For me, as a research software engineer writing performance sensitive code, those tradeoffs are worth it. For most people, it probably isn’t. But if you’re the kind of person who cares about the Python optimization ladder, you should look into Julia. It’s how I got hooked.
The dynamism exists to support the object model. That's the actual dependency. Monkey-patching, runtime class mutation, vtable dispatch. These aren't language features people asked for. They're consequences of building everything on mutable objects with identity.
Strip the object model. Keep Python.
You get most of the speed back without touching a compiler, and your code gets easier to read as a side effect.
I built a demo: Dishonest code mutates state behind your back; Honest code takes data in and returns data out. Classes vs pure functions in 11 languages, same calculation. Honest Python beats compiled C++ and Swift on the same problem. Not because Python is fast, but because the object model's pointer-chasing costs more than the Python VM overhead.
Don't take my word for it. It's dockerized and on GitHub. Run it yourself: honestcode.software, hit the Surprise! button.
If you're patching hot paths with C and praying the interface layer doesn't explode, you can spend almost as much time chasing ABI boundary bugs as you save on perf. Type hints in Python are still docs for humans and maybe your LSP. Julia does address the two language problem in theory, but getting your whole stack and your deps to exist there is its own wierd pain, and people underplay how much library inertia matters once you leave numerics.
I have the same issue now. It's especially annoying when it happens while reading a "serious" publication like a newspaper or long form magazine. Whether it was because an AI wrote it or "real" writers have spent so much time reading AI slop they've picked up the same style is kinda by the by. It all reads to me like SEO, which was the slop template that LLMs took their inspiration from, apparently. It just flattens language into the most exhausting version of it, where you need to try to subconsciously blank out all the unnecessary flourishes and weird hype phrases to try figure out what actually is trying to be said. I guess humans who learn to ignore it might to do better in this brave new world, but it's definitely annoying that humans are being forced to adapt to machines instead of the other way around.
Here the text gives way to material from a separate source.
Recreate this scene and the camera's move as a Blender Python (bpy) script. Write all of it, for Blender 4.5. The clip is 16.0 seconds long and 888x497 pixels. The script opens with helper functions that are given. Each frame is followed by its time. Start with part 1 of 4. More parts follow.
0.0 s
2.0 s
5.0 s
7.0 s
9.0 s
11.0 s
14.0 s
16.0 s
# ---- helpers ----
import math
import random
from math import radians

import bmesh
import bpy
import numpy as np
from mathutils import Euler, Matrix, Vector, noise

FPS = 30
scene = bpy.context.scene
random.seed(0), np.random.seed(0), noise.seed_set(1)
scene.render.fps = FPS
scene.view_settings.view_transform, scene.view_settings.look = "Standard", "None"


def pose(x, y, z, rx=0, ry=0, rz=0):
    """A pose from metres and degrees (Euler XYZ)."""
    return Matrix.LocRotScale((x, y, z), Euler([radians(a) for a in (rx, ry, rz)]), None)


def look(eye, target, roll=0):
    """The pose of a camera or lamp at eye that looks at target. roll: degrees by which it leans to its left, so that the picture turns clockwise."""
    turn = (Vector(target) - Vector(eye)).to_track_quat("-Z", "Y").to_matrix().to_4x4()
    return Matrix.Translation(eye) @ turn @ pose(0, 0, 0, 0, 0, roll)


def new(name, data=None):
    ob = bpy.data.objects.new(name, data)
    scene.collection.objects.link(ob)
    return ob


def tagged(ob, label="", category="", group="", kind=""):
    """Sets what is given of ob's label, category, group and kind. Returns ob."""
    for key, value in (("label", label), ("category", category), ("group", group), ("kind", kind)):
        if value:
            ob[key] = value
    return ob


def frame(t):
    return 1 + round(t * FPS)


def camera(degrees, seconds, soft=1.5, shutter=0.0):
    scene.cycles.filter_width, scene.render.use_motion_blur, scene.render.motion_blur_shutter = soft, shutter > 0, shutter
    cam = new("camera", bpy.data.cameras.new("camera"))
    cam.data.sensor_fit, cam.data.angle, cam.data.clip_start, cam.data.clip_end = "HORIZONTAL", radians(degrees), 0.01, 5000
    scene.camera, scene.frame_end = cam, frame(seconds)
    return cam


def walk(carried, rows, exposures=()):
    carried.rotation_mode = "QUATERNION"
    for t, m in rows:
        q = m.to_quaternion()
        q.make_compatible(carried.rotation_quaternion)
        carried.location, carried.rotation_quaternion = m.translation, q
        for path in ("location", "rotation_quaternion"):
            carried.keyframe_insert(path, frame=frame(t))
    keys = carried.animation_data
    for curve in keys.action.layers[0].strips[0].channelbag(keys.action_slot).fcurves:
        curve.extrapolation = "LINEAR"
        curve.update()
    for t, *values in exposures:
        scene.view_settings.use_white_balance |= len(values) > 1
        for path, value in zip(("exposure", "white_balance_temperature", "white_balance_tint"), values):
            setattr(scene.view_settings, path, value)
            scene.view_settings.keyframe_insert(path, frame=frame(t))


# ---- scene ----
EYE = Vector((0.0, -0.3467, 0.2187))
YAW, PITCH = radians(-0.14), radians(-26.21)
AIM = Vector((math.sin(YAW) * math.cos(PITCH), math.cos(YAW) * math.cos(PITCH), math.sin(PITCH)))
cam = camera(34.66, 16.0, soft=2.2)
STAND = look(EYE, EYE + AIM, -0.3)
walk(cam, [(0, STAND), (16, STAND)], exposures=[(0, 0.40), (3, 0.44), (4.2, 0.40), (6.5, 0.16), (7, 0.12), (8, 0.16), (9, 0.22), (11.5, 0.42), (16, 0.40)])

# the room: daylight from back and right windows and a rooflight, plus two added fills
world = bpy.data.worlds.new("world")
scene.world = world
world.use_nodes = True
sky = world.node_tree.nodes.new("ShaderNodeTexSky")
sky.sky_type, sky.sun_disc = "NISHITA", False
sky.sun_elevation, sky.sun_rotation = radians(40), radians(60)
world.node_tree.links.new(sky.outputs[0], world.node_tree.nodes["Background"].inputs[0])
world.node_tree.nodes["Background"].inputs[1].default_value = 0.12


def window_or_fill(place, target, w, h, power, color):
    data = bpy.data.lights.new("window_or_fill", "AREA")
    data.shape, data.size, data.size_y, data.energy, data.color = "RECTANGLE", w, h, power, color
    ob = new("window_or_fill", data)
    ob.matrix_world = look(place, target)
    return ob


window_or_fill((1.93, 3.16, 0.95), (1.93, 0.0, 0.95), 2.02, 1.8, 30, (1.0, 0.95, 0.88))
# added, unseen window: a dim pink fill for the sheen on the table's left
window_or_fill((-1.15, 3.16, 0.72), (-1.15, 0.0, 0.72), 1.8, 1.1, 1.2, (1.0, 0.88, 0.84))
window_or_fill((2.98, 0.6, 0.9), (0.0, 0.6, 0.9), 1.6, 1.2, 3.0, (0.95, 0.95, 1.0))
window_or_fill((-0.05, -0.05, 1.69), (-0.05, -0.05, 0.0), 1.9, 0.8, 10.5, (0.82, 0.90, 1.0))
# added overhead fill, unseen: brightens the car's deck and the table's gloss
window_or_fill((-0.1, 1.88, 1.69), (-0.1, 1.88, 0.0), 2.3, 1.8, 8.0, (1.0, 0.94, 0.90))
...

As a sibling comment mentions, yes it does. Just don’t expect to have code that runs as fast as C without some effort put into it. You still need to write your program in a static enough way to obtain those speed. It’s not the easiest thing in the world, since the tooling is, yes, improving but is still not there yet.
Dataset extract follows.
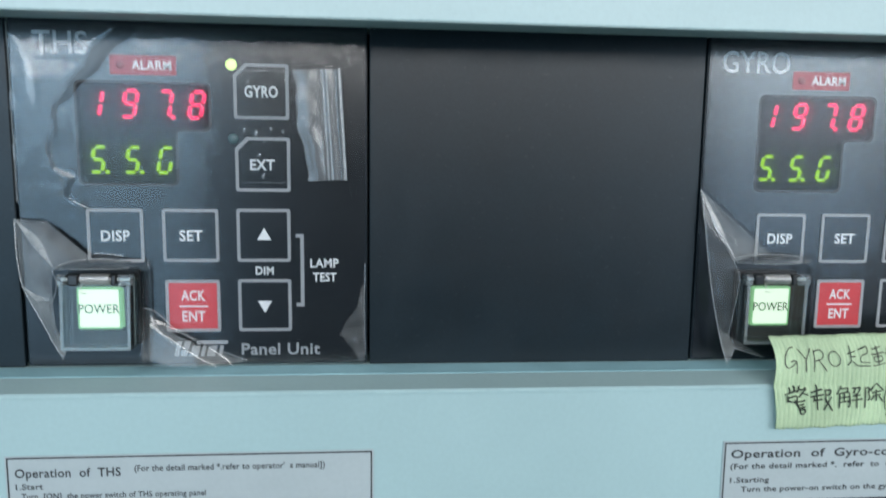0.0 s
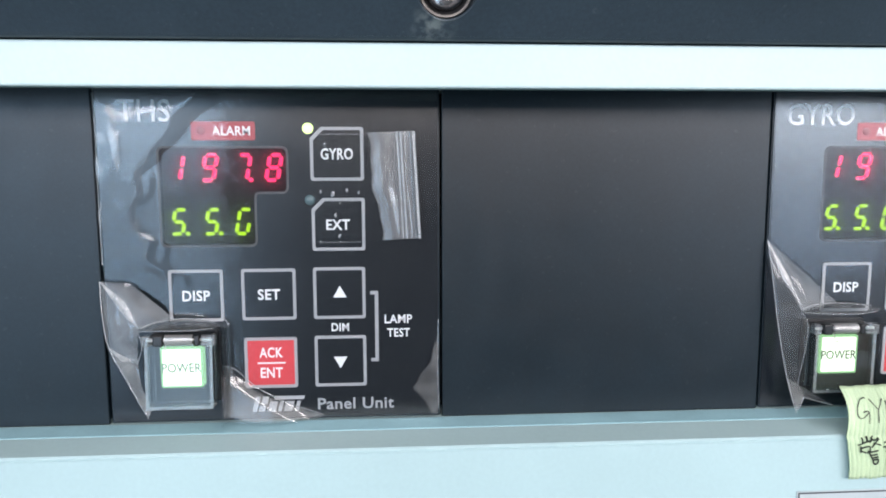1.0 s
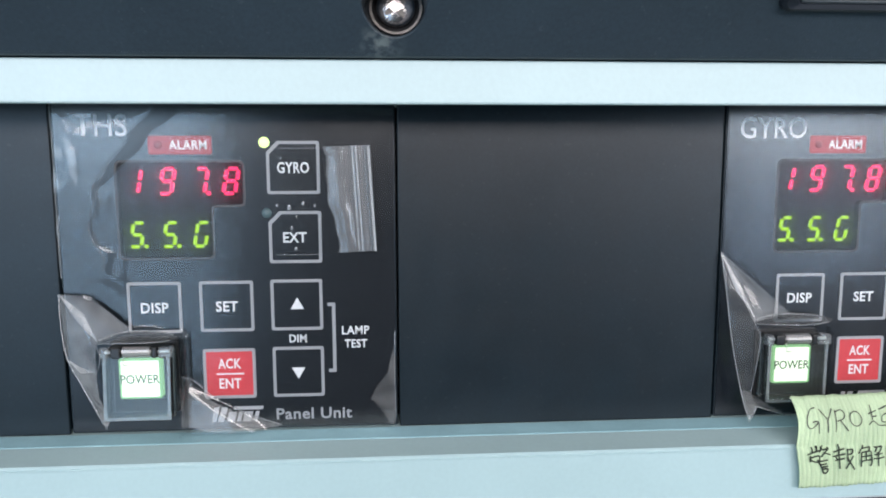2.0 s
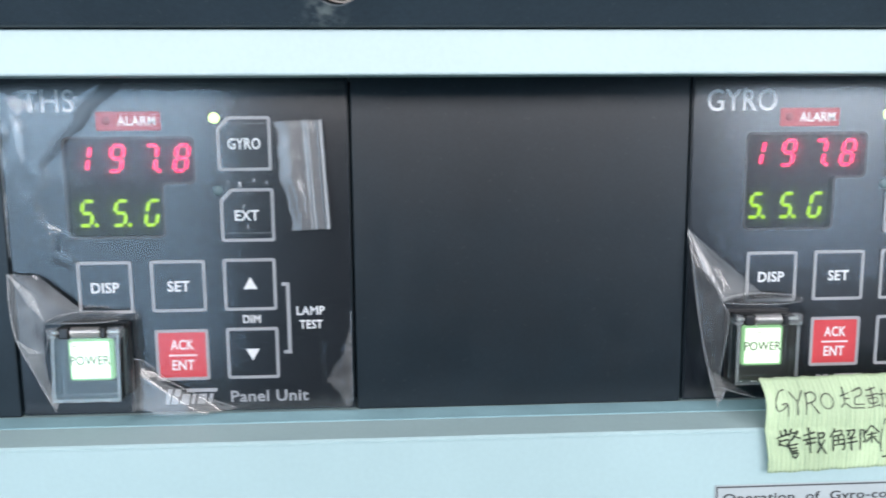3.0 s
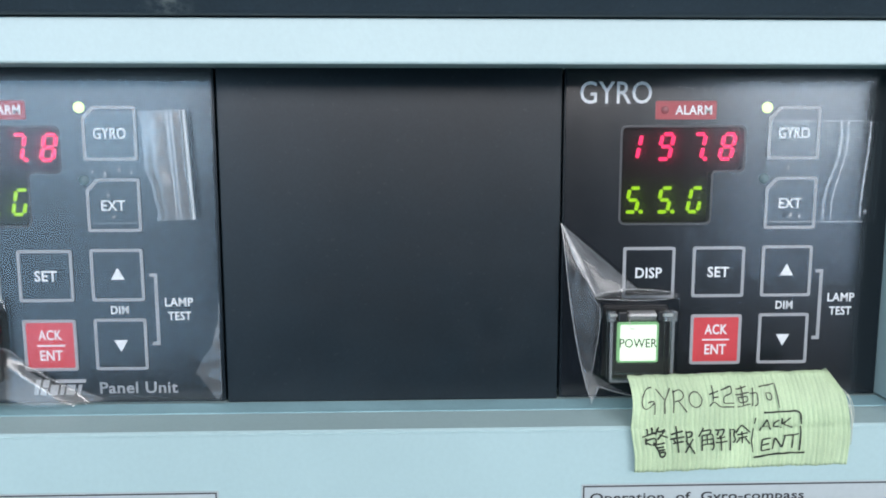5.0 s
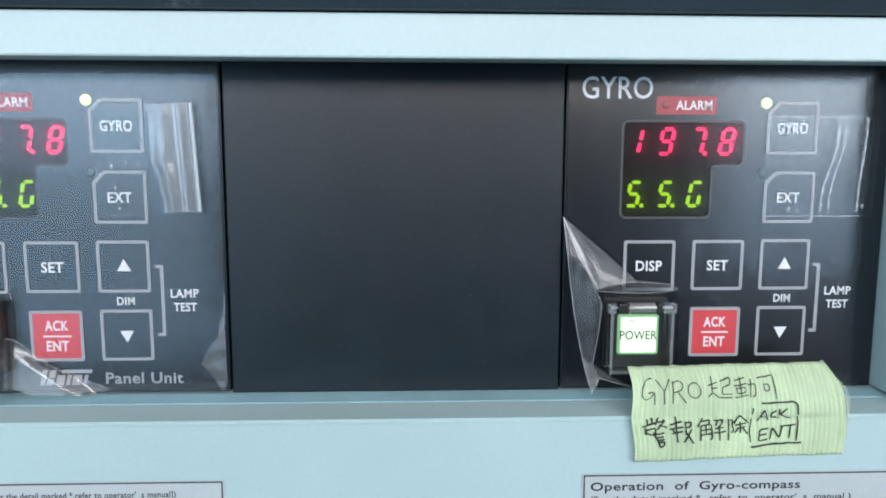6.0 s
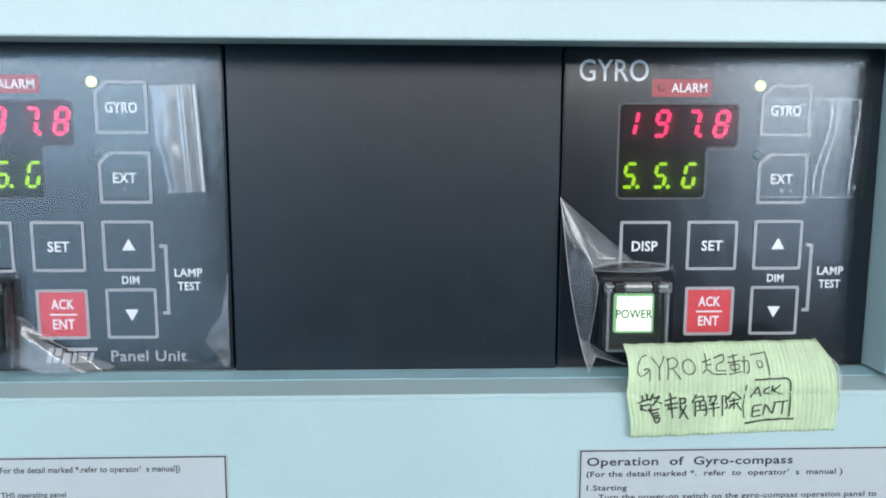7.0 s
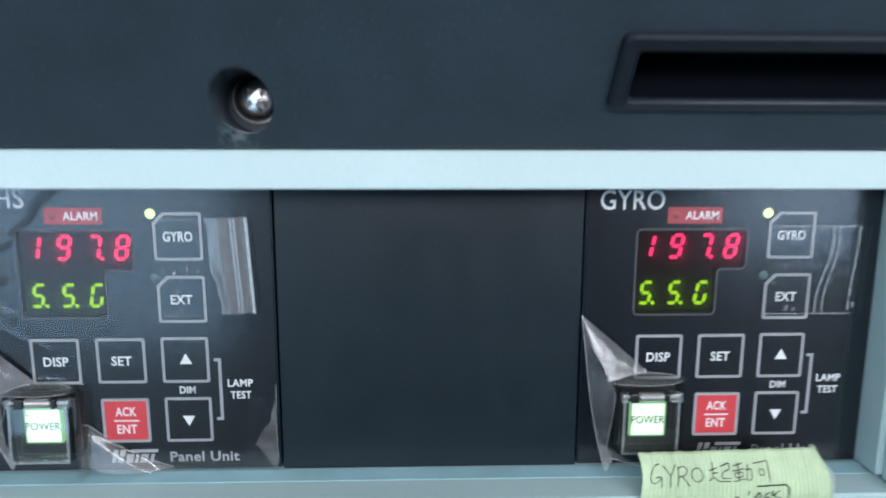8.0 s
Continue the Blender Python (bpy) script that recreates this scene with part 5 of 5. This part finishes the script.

If you then want to access fully trimmed small executables then you have to start writing Julia similarly to how you write rust.
To me the fact that this is even possible blows my mind and I have tons of fun coding in it. Except when precompiling things. That is something that really needs to be addressed.
From when I was working on optimizing one or two things with Cython years ago, it wasn’t per-se the branch cost that hurt: it was impeding the compiler from various loop optimisations, potentially being the impediment from going all the way to auto-vectorisation.
Beyond the economic arguments, there’s a lot in JS that actually makes it a lot easier: almost all of the operators can only return a subset of the types and cannot be overridden (e.g., the binary + operator in JS can only return a string or a number primitive), the existence of like string and number primitives dramatically reduce the amount of dynamic behaviour they can have, only proxy objects can exhibit the same amount of dynamism as arbitrary Python ones (and thus only they pay the performance cost)…
Jax seems quite interesting even from this point of view… numpy has the same problem as blas basically, right? The limited interface. Eventually this leads to heresies like daxpby, and where does the madness stop once you’ve allowed that sort of thing? Better to create some sort of array language.